Hi all, I am trying to predict ranking (1st to 10th place) from racetime using historical data of elite marathoners. My question is “Conditional on a 2:05 marathon (2h 5min) performance what is the probability for a medal winning position (i.e at least 3rd)?”.
To put that in perspective the first sub2:05 marathon was run by the winner of the Berlin marathon back in 2003 (a world record at the time); some 20 years later 9 out of top-10 2023 Berlin marathon achieved sub2:05 performances. So there is a natural progression of marathon performance, there are mean differences between venues (some attract the best elite runners, some attract “slower” elites and of course some venues are inherently slower compared to others due to course , environmental or other external factors).

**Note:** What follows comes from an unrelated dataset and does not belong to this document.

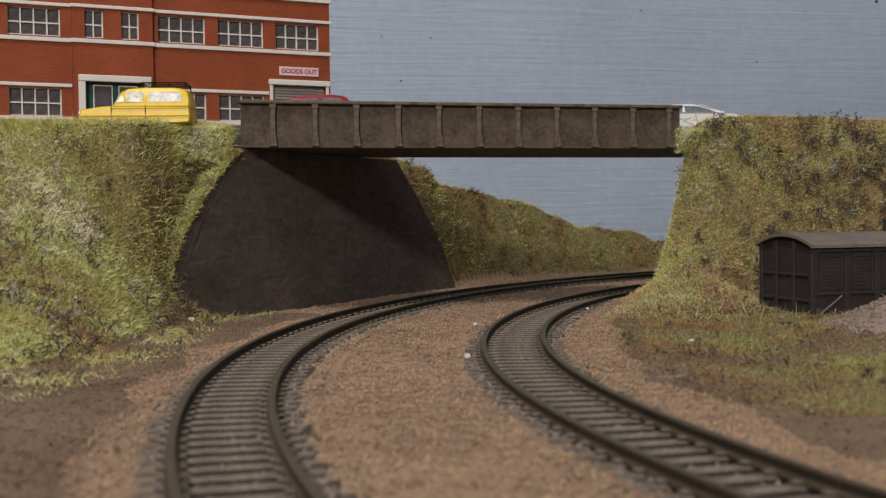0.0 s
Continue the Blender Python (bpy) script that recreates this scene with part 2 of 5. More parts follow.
def wall_relief(m):
    """Trowelled plaster: level scrapes and small pits, a little greyer along the scrapes."""
    nd, ln = m.node_tree.nodes, m.node_tree.links
    b = nd["Principled BSDF"]
    old = b.inputs["Base Color"].links[0].from_socket
    tc, mp, nz, pits, add, bp, mix, ramp = (nd.new("ShaderNode" + k) for k in ("TexCoord", "Mapping", "TexNoise", "TexNoise", "Math", "Bump", "Mix", "ValToRGB"))
    mp.inputs["Scale"].default_value = (60, 60, 150)
    nz.inputs["Scale"].default_value, nz.inputs["Detail"].default_value, nz.inputs["Distortion"].default_value = 1.0, 7, 2.2
    pits.inputs["Scale"].default_value, pits.inputs["Detail"].default_value = 190, 3
    ln.new(tc.outputs["Object"], mp.inputs["Vector"])
    ln.new(mp.outputs["Vector"], nz.inputs["Vector"])
    ln.new(tc.outputs["Object"], pits.inputs["Vector"])
    add.operation = "ADD"
    ln.new(nz.outputs["Fac"], add.inputs[0])
    ln.new(pits.outputs["Fac"], add.inputs[1])
    bp.inputs["Strength"].default_value, bp.inputs["Distance"].default_value = 0.4, 0.0008
    ln.new(add.outputs[0], bp.inputs["Height"])
    ln.new(bp.outputs["Normal"], b.inputs["Normal"])
    ramp.color_ramp.elements[0].position, ramp.color_ramp.elements[1].position = 0.38, 0.66
    ramp.color_ramp.elements[0].color, ramp.color_ramp.elements[1].color = (0.82, 0.80, 0.79, 1), (1.18, 1.20, 1.24, 1)
    ln.new(nz.outputs["Fac"], ramp.inputs["Fac"])
    mix.data_type, mix.blend_type = "RGBA", "MULTIPLY"
    mix.inputs["Factor"].default_value = 1.0
    ln.new(old, mix.inputs["A"])
    ln.new(ramp.outputs["Color"], mix.inputs["B"])
    ln.new(mix.outputs["Result"], b.inputs["Base Color"])


wall_relief(M_CONC)


def brick_courses(m):
    """Fine brick courses, 3 mm by 1 mm, in colour and relief."""
    nd, ln = m.node_tree.nodes, m.node_tree.links
    b = nd["Principled BSDF"]
    old = b.inputs["Base Color"].links[0].from_socket
    tc, mp, br, mix, bp = nd.new("ShaderNodeTexCoord"), nd.new("ShaderNodeMapping"), nd.new("ShaderNodeTexBrick"), nd.new("ShaderNodeMix"), nd.new("ShaderNodeBump")
    mp.inputs["Rotation"].default_value = (radians(90), 0, 0)
    ln.new(tc.outputs["Object"], mp.inputs["Vector"])
    ln.new(mp.outputs["Vector"], br.inputs["Vector"])
    br.inputs["Scale"].default_value = 160
    br.inputs["Mortar Size"].default_value = 0.03
    br.inputs["Color1"].default_value = (0.75, 0.75, 0.75, 1)
    br.inputs["Color2"].default_value = (1.15, 1.1, 1.1, 1)
    br.inputs["Mortar"].default_value = (1.1, 1.25, 1.4, 1)
    mix.data_type, mix.blend_type = "RGBA", "MULTIPLY"
    mix.inputs["Factor"].default_value = 0.4
    ln.new(old, mix.inputs["A"])
    ln.new(br.outputs["Color"], mix.inputs["B"])
    ln.new(mix.outputs["Result"], b.inputs["Base Color"])
    bp.inputs["Strength"].default_value = 0.4
    bp.inputs["Distance"].default_value = 0.0002
    bp.invert = True
    ln.new(br.outputs["Fac"], bp.inputs["Height"])
    ln.new(bp.outputs["Normal"], b.inputs["Normal"])


brick_courses(M_BRICK)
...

My data set contains runner id, venue id, year id , racetime and top-10 ranking for 15 selected popular marathon races for years 2001-2023. My DV is final race position (as ordered) and the predictors are year and racetime. My model is specified as:
fit<- brm(
position_ordered ~ 1 + year+racetime+(1|athleteid)+(1|venueid)+(1|year_as_factor),
data = Dataset,family = sratio("cloglog"),iter=4000, warmup=1500,control = list(adapt_delta = 0.95, max_treedepth=15), seed=12345)
I included year both as a population- and group-effect given that there is a natural progression in marathon performance across years on average, but also random variations around that trend. In addition I added athlete and venue group-effects due to the repeated measures within both athletes and venues.
The first question is whether the sequential ordinal regression is appropriate for this type of research? In addition I am diving into Burkner and Vuorre ordinal tutorial on the interpretation of the coefficients but I cannot wrap my head around a satisfactory natural interpretation. On the above model I have 0.1 (95%CI: 0.07-0.12) for year and 0.42 (95%CI: 0.39-0.45) for racetime.
Any help/input would be greatly appreciated!!!
PS: Haven’t touched the priors yet, just float with the default ones, the model does seem to converge without any problems, but first thing’s first and I would like to get a solid understanding of the interpretation before experimenting with priors or with more complex models.